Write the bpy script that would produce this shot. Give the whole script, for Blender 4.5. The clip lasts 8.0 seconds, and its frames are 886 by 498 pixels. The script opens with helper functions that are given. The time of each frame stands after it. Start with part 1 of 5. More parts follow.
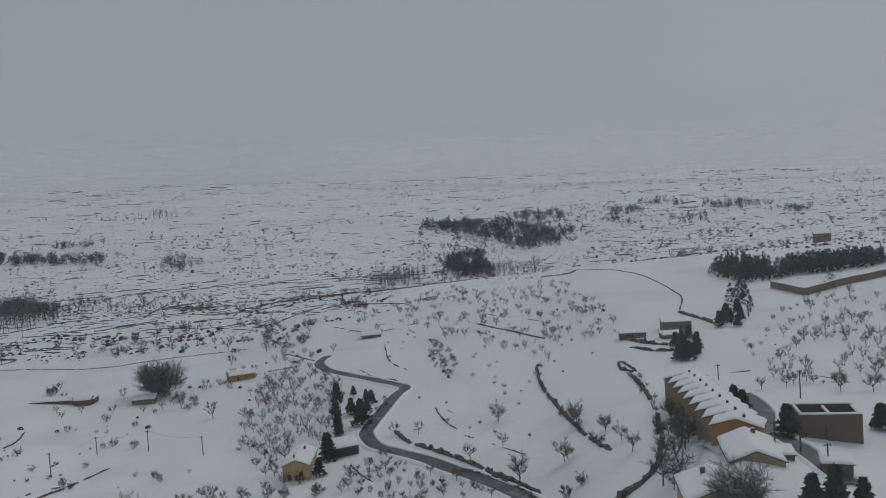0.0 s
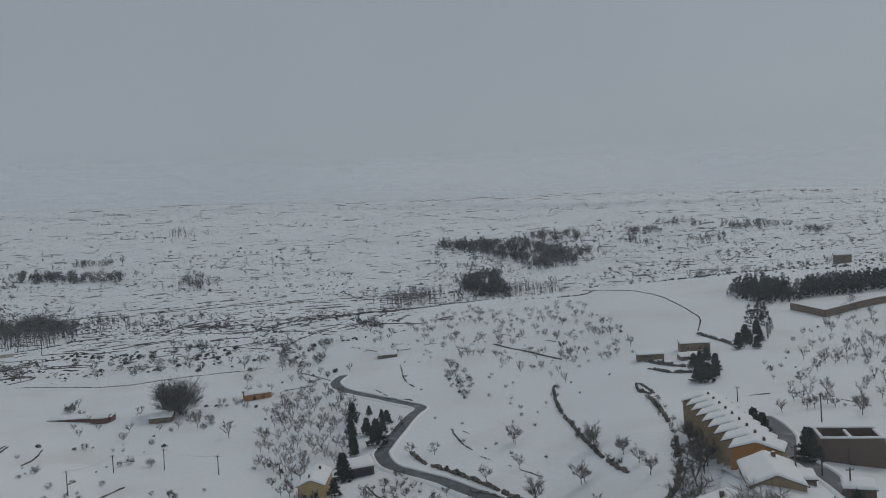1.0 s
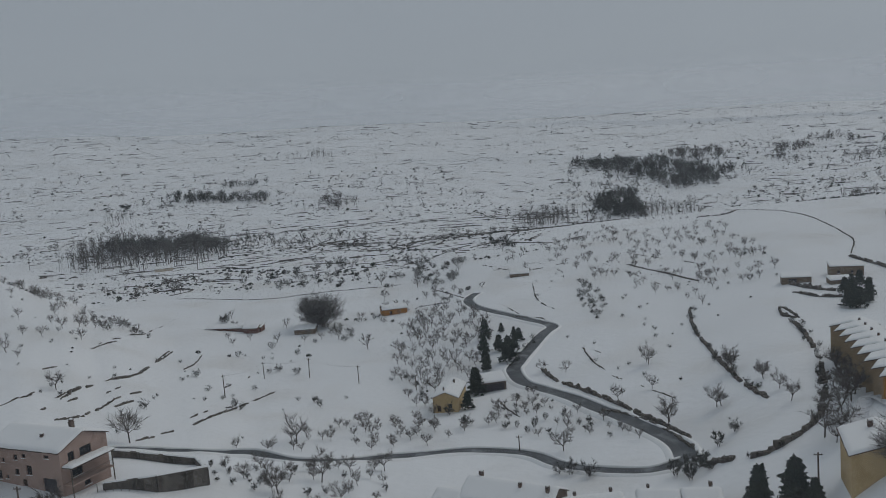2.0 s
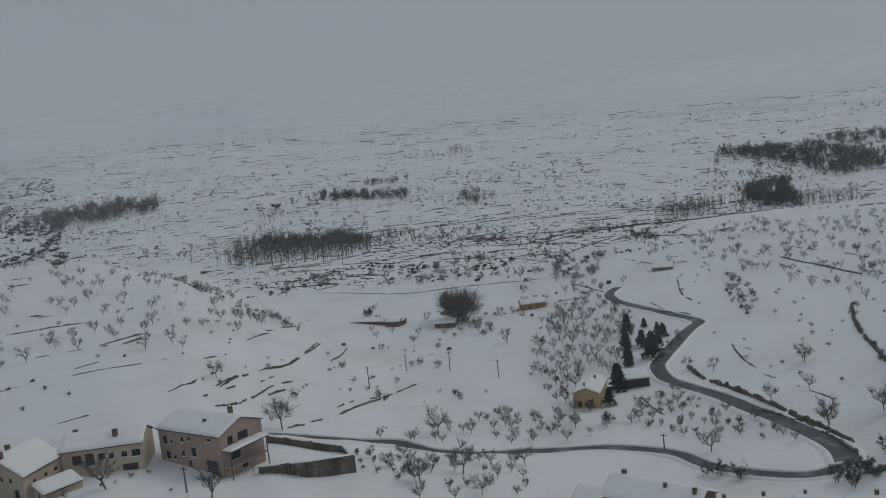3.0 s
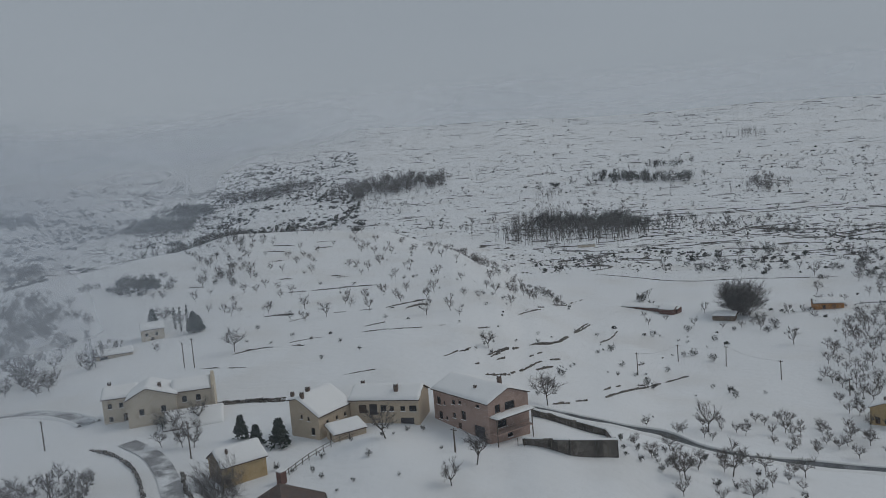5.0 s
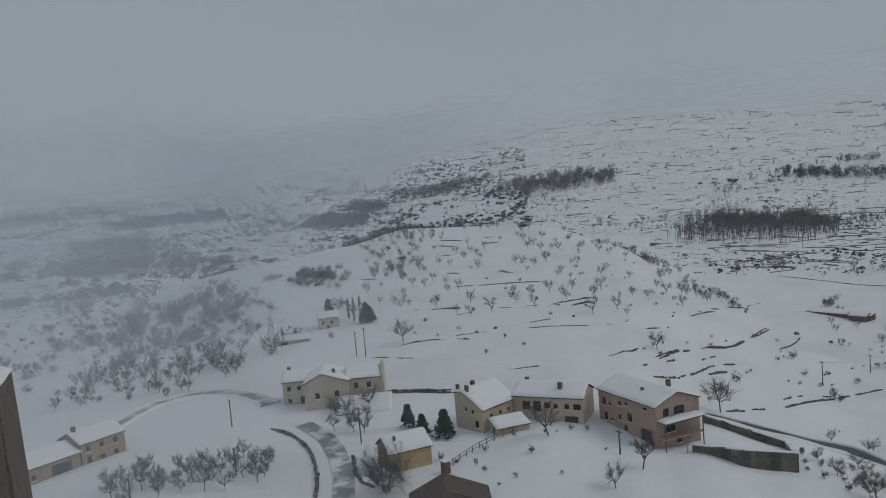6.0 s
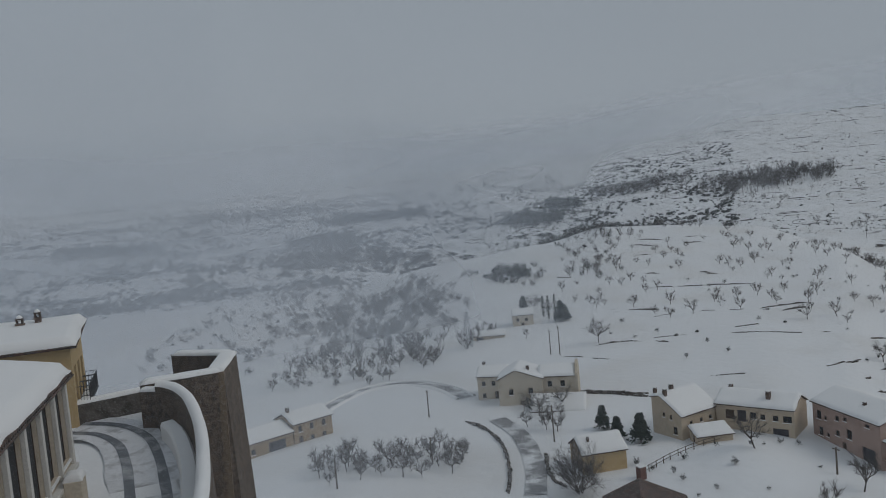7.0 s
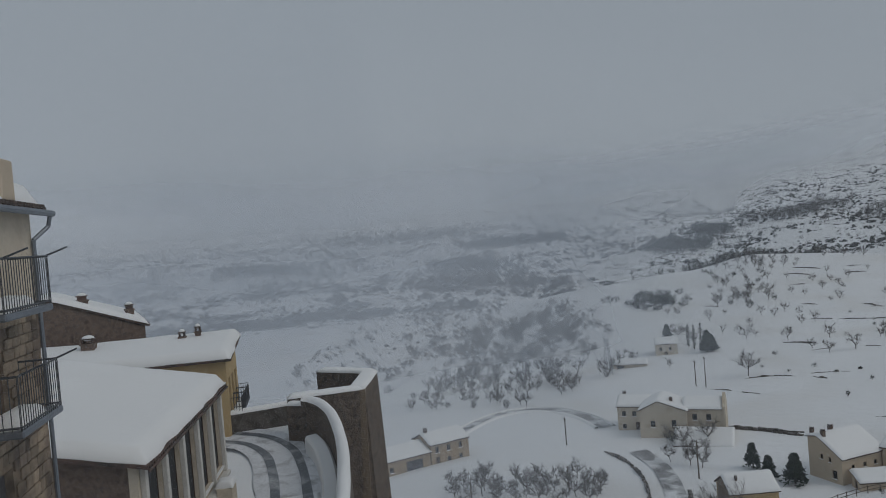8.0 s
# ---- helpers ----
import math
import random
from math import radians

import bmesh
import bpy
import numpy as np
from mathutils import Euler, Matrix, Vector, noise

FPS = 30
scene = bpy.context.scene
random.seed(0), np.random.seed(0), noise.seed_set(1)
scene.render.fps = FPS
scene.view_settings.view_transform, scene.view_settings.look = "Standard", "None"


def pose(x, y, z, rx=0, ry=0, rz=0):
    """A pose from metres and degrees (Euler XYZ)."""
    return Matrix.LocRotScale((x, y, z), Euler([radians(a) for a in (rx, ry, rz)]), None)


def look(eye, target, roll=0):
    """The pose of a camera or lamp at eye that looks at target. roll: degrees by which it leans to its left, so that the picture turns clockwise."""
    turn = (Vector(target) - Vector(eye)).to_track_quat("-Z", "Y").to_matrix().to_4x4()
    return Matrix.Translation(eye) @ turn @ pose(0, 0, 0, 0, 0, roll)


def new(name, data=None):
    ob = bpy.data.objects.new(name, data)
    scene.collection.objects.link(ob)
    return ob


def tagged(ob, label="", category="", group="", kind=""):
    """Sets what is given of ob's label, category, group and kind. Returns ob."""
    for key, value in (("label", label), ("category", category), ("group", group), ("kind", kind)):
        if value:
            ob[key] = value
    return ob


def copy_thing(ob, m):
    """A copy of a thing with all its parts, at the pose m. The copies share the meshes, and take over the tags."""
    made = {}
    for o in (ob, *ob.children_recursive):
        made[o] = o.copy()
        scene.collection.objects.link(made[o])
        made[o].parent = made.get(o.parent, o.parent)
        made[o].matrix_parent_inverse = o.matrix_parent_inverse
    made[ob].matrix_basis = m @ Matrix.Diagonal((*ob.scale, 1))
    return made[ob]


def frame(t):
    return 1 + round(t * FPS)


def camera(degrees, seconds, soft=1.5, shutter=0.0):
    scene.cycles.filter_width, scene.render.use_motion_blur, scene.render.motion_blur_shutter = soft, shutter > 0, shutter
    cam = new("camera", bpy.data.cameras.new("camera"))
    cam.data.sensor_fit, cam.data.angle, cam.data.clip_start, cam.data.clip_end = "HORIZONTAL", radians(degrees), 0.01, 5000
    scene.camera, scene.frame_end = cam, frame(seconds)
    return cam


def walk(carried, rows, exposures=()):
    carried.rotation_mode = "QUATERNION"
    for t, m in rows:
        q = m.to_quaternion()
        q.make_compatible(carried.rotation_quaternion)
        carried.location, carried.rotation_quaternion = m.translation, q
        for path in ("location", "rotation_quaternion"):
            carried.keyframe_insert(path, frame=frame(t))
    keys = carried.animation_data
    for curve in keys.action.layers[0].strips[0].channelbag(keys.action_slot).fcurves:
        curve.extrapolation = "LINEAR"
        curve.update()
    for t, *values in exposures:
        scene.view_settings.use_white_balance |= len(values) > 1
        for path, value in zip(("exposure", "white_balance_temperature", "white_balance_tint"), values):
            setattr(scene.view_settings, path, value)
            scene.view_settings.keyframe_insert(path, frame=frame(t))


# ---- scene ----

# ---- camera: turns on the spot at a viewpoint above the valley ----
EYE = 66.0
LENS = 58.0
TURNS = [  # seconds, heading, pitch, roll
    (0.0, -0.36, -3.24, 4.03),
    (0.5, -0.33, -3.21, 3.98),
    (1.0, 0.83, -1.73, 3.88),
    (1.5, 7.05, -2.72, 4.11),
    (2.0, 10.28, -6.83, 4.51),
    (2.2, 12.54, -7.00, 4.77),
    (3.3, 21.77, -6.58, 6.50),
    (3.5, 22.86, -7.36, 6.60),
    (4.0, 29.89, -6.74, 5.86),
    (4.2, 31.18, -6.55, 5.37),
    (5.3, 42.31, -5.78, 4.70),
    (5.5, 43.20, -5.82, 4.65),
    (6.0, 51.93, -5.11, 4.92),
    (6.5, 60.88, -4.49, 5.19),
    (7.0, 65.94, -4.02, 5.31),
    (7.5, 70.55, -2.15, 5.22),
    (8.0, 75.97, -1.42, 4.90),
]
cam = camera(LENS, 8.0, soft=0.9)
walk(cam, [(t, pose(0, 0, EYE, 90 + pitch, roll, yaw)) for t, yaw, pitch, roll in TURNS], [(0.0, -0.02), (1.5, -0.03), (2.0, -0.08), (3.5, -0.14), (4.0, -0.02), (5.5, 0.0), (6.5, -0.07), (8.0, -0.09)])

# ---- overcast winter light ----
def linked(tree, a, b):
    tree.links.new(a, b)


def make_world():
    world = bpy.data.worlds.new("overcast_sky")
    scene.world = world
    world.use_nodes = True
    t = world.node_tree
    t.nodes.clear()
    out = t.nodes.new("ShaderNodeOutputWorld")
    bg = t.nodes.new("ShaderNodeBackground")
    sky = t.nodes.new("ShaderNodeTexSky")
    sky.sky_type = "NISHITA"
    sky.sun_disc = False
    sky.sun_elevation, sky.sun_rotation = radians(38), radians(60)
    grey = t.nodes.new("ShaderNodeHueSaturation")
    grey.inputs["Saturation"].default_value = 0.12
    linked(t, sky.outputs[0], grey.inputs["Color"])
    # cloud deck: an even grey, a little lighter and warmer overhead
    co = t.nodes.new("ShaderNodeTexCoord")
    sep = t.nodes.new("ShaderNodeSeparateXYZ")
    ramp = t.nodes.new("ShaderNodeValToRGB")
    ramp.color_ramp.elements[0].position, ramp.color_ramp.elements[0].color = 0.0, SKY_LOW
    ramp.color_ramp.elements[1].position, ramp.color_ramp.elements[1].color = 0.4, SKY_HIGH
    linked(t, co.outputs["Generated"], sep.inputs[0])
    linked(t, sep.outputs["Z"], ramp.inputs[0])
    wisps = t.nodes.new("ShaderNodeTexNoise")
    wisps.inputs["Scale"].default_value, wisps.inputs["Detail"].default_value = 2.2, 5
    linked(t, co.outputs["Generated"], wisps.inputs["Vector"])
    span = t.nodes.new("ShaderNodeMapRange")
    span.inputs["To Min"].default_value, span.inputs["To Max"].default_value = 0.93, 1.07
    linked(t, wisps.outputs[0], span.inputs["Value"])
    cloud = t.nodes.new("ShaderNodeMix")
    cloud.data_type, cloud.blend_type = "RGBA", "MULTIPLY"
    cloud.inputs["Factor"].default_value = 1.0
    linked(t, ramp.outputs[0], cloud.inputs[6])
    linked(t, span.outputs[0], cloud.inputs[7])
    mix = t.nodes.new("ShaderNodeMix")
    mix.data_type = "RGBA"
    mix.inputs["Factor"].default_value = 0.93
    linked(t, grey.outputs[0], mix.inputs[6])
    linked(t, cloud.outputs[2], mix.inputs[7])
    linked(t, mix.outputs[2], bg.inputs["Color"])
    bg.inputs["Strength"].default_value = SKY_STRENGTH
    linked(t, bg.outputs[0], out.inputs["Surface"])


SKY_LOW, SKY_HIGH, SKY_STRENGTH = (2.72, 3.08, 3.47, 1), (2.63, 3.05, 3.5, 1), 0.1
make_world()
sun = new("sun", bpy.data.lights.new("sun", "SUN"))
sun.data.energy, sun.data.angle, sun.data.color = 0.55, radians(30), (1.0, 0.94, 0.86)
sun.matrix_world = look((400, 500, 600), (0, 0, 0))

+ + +

Problem statement
The data above should be repeated exactly, minus any pictures.

Result
Write the bpy script that would produce this shot. Give the whole script, for Blender 4.5. The clip lasts 8.0 seconds, and its frames are 886 by 498 pixels. The script opens with helper functions that are given. The time of each frame stands after it. Start with part 1 of 5. More parts follow.
0.0 s
1.0 s
2.0 s
3.0 s
5.0 s
6.0 s
7.0 s
8.0 s
# ---- helpers ----
import math
import random
from math import radians

import bmesh
import bpy
import numpy as np
from mathutils import Euler, Matrix, Vector, noise

FPS = 30
scene = bpy.context.scene
random.seed(0), np.random.seed(0), noise.seed_set(1)
scene.render.fps = FPS
scene.view_settings.view_transform, scene.view_settings.look = "Standard", "None"


def pose(x, y, z, rx=0, ry=0, rz=0):
    """A pose from metres and degrees (Euler XYZ)."""
    return Matrix.LocRotScale((x, y, z), Euler([radians(a) for a in (rx, ry, rz)]), None)


def look(eye, target, roll=0):
    """The pose of a camera or lamp at eye that looks at target. roll: degrees by which it leans to its left, so that the picture turns clockwise."""
    turn = (Vector(target) - Vector(eye)).to_track_quat("-Z", "Y").to_matrix().to_4x4()
    return Matrix.Translation(eye) @ turn @ pose(0, 0, 0, 0, 0, roll)


def new(name, data=None):
    ob = bpy.data.objects.new(name, data)
    scene.collection.objects.link(ob)
    return ob


def tagged(ob, label="", category="", group="", kind=""):
    """Sets what is given of ob's label, category, group and kind. Returns ob."""
    for key, value in (("label", label), ("category", category), ("group", group), ("kind", kind)):
        if value:
            ob[key] = value
    return ob


def copy_thing(ob, m):
    """A copy of a thing with all its parts, at the pose m. The copies share the meshes, and take over the tags."""
    made = {}
    for o in (ob, *ob.children_recursive):
        made[o] = o.copy()
        scene.collection.objects.link(made[o])
        made[o].parent = made.get(o.parent, o.parent)
        made[o].matrix_parent_inverse = o.matrix_parent_inverse
    made[ob].matrix_basis = m @ Matrix.Diagonal((*ob.scale, 1))
    return made[ob]


def frame(t):
    return 1 + round(t * FPS)


def camera(degrees, seconds, soft=1.5, shutter=0.0):
    scene.cycles.filter_width, scene.render.use_motion_blur, scene.render.motion_blur_shutter = soft, shutter > 0, shutter
    cam = new("camera", bpy.data.cameras.new("camera"))
    cam.data.sensor_fit, cam.data.angle, cam.data.clip_start, cam.data.clip_end = "HORIZONTAL", radians(degrees), 0.01, 5000
    scene.camera, scene.frame_end = cam, frame(seconds)
    return cam


def walk(carried, rows, exposures=()):
    carried.rotation_mode = "QUATERNION"
    for t, m in rows:
        q = m.to_quaternion()
        q.make_compatible(carried.rotation_quaternion)
        carried.location, carried.rotation_quaternion = m.translation, q
        for path in ("location", "rotation_quaternion"):
            carried.keyframe_insert(path, frame=frame(t))
    keys = carried.animation_data
    for curve in keys.action.layers[0].strips[0].channelbag(keys.action_slot).fcurves:
        curve.extrapolation = "LINEAR"
        curve.update()
    for t, *values in exposures:
        scene.view_settings.use_white_balance |= len(values) > 1
        for path, value in zip(("exposure", "white_balance_temperature", "white_balance_tint"), values):
            setattr(scene.view_settings, path, value)
            scene.view_settings.keyframe_insert(path, frame=frame(t))


# ---- scene ----

# ---- camera: turns on the spot at a viewpoint above the valley ----
EYE = 66.0
LENS = 58.0
TURNS = [  # seconds, heading, pitch, roll
    (0.0, -0.36, -3.24, 4.03),
    (0.5, -0.33, -3.21, 3.98),
    (1.0, 0.83, -1.73, 3.88),
    (1.5, 7.05, -2.72, 4.11),
    (2.0, 10.28, -6.83, 4.51),
    (2.2, 12.54, -7.00, 4.77),
    (3.3, 21.77, -6.58, 6.50),
    (3.5, 22.86, -7.36, 6.60),
    (4.0, 29.89, -6.74, 5.86),
    (4.2, 31.18, -6.55, 5.37),
    (5.3, 42.31, -5.78, 4.70),
    (5.5, 43.20, -5.82, 4.65),
    (6.0, 51.93, -5.11, 4.92),
    (6.5, 60.88, -4.49, 5.19),
    (7.0, 65.94, -4.02, 5.31),
    (7.5, 70.55, -2.15, 5.22),
    (8.0, 75.97, -1.42, 4.90),
]
cam = camera(LENS, 8.0, soft=0.9)
walk(cam, [(t, pose(0, 0, EYE, 90 + pitch, roll, yaw)) for t, yaw, pitch, roll in TURNS], [(0.0, -0.02), (1.5, -0.03), (2.0, -0.08), (3.5, -0.14), (4.0, -0.02), (5.5, 0.0), (6.5, -0.07), (8.0, -0.09)])

# ---- overcast winter light ----
def linked(tree, a, b):
    tree.links.new(a, b)


def make_world():
    world = bpy.data.worlds.new("overcast_sky")
    scene.world = world
    world.use_nodes = True
    t = world.node_tree
    t.nodes.clear()
    out = t.nodes.new("ShaderNodeOutputWorld")
    bg = t.nodes.new("ShaderNodeBackground")
    sky = t.nodes.new("ShaderNodeTexSky")
    sky.sky_type = "NISHITA"
    sky.sun_disc = False
    sky.sun_elevation, sky.sun_rotation = radians(38), radians(60)
    grey = t.nodes.new("ShaderNodeHueSaturation")
    grey.inputs["Saturation"].default_value = 0.12
    linked(t, sky.outputs[0], grey.inputs["Color"])
    # cloud deck: an even grey, a little lighter and warmer overhead
    co = t.nodes.new("ShaderNodeTexCoord")
    sep = t.nodes.new("ShaderNodeSeparateXYZ")
    ramp = t.nodes.new("ShaderNodeValToRGB")
    ramp.color_ramp.elements[0].position, ramp.color_ramp.elements[0].color = 0.0, SKY_LOW
    ramp.color_ramp.elements[1].position, ramp.color_ramp.elements[1].color = 0.4, SKY_HIGH
    linked(t, co.outputs["Generated"], sep.inputs[0])
    linked(t, sep.outputs["Z"], ramp.inputs[0])
    wisps = t.nodes.new("ShaderNodeTexNoise")
    wisps.inputs["Scale"].default_value, wisps.inputs["Detail"].default_value = 2.2, 5
    linked(t, co.outputs["Generated"], wisps.inputs["Vector"])
    span = t.nodes.new("ShaderNodeMapRange")
    span.inputs["To Min"].default_value, span.inputs["To Max"].default_value = 0.93, 1.07
    linked(t, wisps.outputs[0], span.inputs["Value"])
    cloud = t.nodes.new("ShaderNodeMix")
    cloud.data_type, cloud.blend_type = "RGBA", "MULTIPLY"
    cloud.inputs["Factor"].default_value = 1.0
    linked(t, ramp.outputs[0], cloud.inputs[6])
    linked(t, span.outputs[0], cloud.inputs[7])
    mix = t.nodes.new("ShaderNodeMix")
    mix.data_type = "RGBA"
    mix.inputs["Factor"].default_value = 0.93
    linked(t, grey.outputs[0], mix.inputs[6])
    linked(t, cloud.outputs[2], mix.inputs[7])
    linked(t, mix.outputs[2], bg.inputs["Color"])
    bg.inputs["Strength"].default_value = SKY_STRENGTH
    linked(t, bg.outputs[0], out.inputs["Surface"])


SKY_LOW, SKY_HIGH, SKY_STRENGTH = (2.72, 3.08, 3.47, 1), (2.63, 3.05, 3.5, 1), 0.1
make_world()
sun = new("sun", bpy.data.lights.new("sun", "SUN"))
sun.data.energy, sun.data.angle, sun.data.color = 0.55, radians(30), (1.0, 0.94, 0.86)
sun.matrix_world = look((400, 500, 600), (0, 0, 0))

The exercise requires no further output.